In Arturas Dubickas paper "On the number of reducible polynomials of bounded naive height", manuscripta math. 144, 439–456 (2014) he discusses a bounding polynomial $x^d + x^\left({d-1}\right) + x^\left({d-2}\right) + \dots + x^2 + x - 1$ real root that is near $1/2$ called ${\theta}_{0}$ where $1/2 < {\theta}_{0} \le 1$ of this polynomial of degree $d$. The roots are involved in the papers volume integrals.
My question is this polynomial known with possible references. This is close to the All One Polynomials (AOP).
And the characterization of this root ${\theta}_{0}$. I get from successive approximation $${\theta}_{0}\sim \frac{1}{2} + \frac{1}{2 (2^\left({d-1}\right)-d-2)}$$ I am looking for more detailed description of this root. Also is it valid that when taking the limit as $d \rightarrow \infty$ that ${\theta}_{0} \rightarrow 1/2$. This what I see numerically.

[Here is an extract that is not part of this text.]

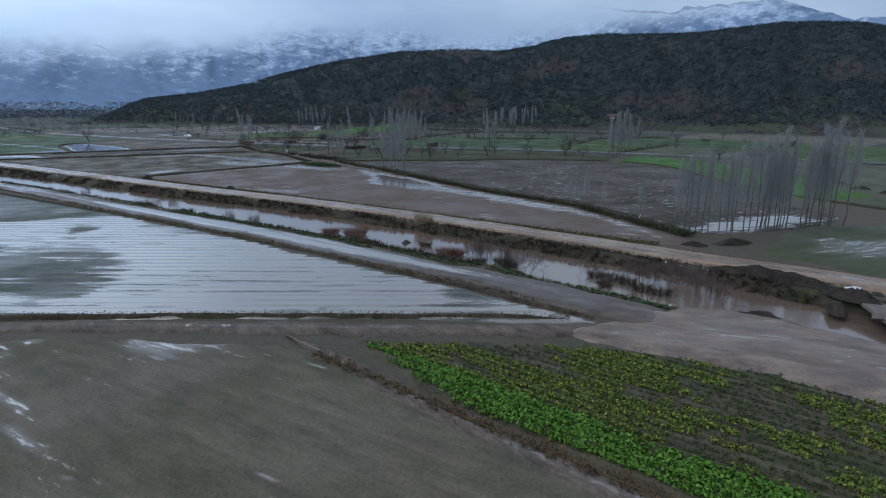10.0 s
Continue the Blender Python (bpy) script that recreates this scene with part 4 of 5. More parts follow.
LEAF_YELLOW = colour_by_island("yellow_flowering", [(0.0, (0.050, 0.074, 0.017)), (0.55, (0.092, 0.125, 0.023)), (0.82, (0.150, 0.170, 0.028)), (1.0, (0.25, 0.23, 0.032))])
LEAF_LOW = colour_by_island("stunted_leaves", [(0.0, (0.028, 0.040, 0.016)), (0.7, (0.050, 0.066, 0.020)), (1.0, (0.085, 0.100, 0.028))])
DEADGRASS = colour_by_island("dry_grass", [(0.0, (0.030, 0.034, 0.014)), (0.3, (0.060, 0.045, 0.022)), (0.65, (0.105, 0.056, 0.028)), (1.0, (0.15, 0.090, 0.045))])
BRAMBLE = colour_by_island("bramble", [(0.0, (0.022, 0.018, 0.014)), (0.6, (0.052, 0.036, 0.026)), (1.0, (0.090, 0.052, 0.034))])
def hazed_hill_foliage():
    """Scrub crowns: every leaf differs a little, whole stands differ more; haze blue is mixed into both colours."""
    m, n, l, b = nodes_of("hazed_hill_foliage")
    g = n.new("ShaderNodeNewGeometry")
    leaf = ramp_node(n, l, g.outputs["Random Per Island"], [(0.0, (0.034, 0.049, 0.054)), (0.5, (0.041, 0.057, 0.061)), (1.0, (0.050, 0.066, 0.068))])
    light_leaf = ramp_node(n, l, g.outputs["Random Per Island"], [(0.0, (0.050, 0.062, 0.065)), (0.5, (0.059, 0.071, 0.072)), (1.0, (0.070, 0.079, 0.078))])
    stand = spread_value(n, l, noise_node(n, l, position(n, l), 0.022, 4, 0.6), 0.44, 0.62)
    l.new(mix_node(n, l, stand, leaf, light_leaf), b.inputs["Base Color"])
    b.inputs["Roughness"].default_value, b.inputs["Specular IOR Level"].default_value = 0.95, 0.1
    return m


HAZED_HILL_LEAF = hazed_hill_foliage()
FAR_WOOD = colour_by_island("far_branches", [(0.0, (0.024, 0.024, 0.024)), (0.6, (0.048, 0.046, 0.046)), (1.0, (0.085, 0.078, 0.074))], 0.95)
STONE = colour_by_island("pale_stones", [(0.0, (0.20, 0.18, 0.15)), (0.7, (0.36, 0.33, 0.28)), (1.0, (0.44, 0.42, 0.39))])
HEAP = earth("dug_earth", (0.020, 0.016, 0.013), (0.045, 0.036, 0.029), (0.055, 0.044, 0.034), stretch=1.2, grain=3, rough=0.85)


def tubes(segs, sides=4):
    """Tapered tubes for many segments (start, end, start radius, end radius)."""
    s = np.array(segs, float)
    p0, p1, r0, r1 = s[:, 0:3], s[:, 3:6], s[:, 6], s[:, 7]
    d = p1 - p0
    d /= np.linalg.norm(d, axis=1)[:, None] + 1e-9
    ref = np.where(np.abs(d[:, 2:3]) > 0.9, np.array([[1.0, 0, 0]]), np.array([[0, 0, 1.0]]))
    a = np.cross(d, ref)
    a /= np.linalg.norm(a, axis=1)[:, None] + 1e-9
    b = np.cross(d, a)
    ang = np.arange(sides) * 2 * math.pi / sides
    ring = a[:, None, :] * np.cos(ang)[None, :, None] + b[:, None, :] * np.sin(ang)[None, :, None]
    v = np.concatenate([p0[:, None] + ring * r0[:, None, None], p1[:, None] + ring * r1[:, None, None]], 1)
    k = np.arange(sides)
    f = np.stack([k, (k + 1) % sides, (k + 1) % sides + sides, k + sides], 1)
    faces = (f[None] + (np.arange(len(s)) * sides * 2)[:, None, None]).reshape(-1, 4)
    return v.reshape(-1, 3), faces


def part_mesh(name, v, f, mat, parent, label=""):
    ob = mesh_from(name, v, f, mat, True, parent)
    if label:
        ob["label"] = label
    return ob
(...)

Your polynomial is $$p(x) = x^d + \ldots + x - 1 = \frac{x^{d+1}-1}{x-1} - 2 = \frac{x^{d+1}-2x + 1}{x-1}$$ thus you are looking for a root near $1/2$ of $$ x^{d+1} - 2 x + 1$$
More generally, consider $$Q(x,a) = a x^{d+1} - 2 x + 1$$ Using Lagrange Inversion, the root of this near $1/2$ has a very nice series expansion in powers of $a2^{-d-1}$:
$$\frac{1}{2} + \sum_{j=1}^\infty \frac{(a 2^{-d-1})^j}{2} \prod_{k=2}^j \left(1 + \frac{jd}{k}\right) $$
This should converge to your root at $a=1$.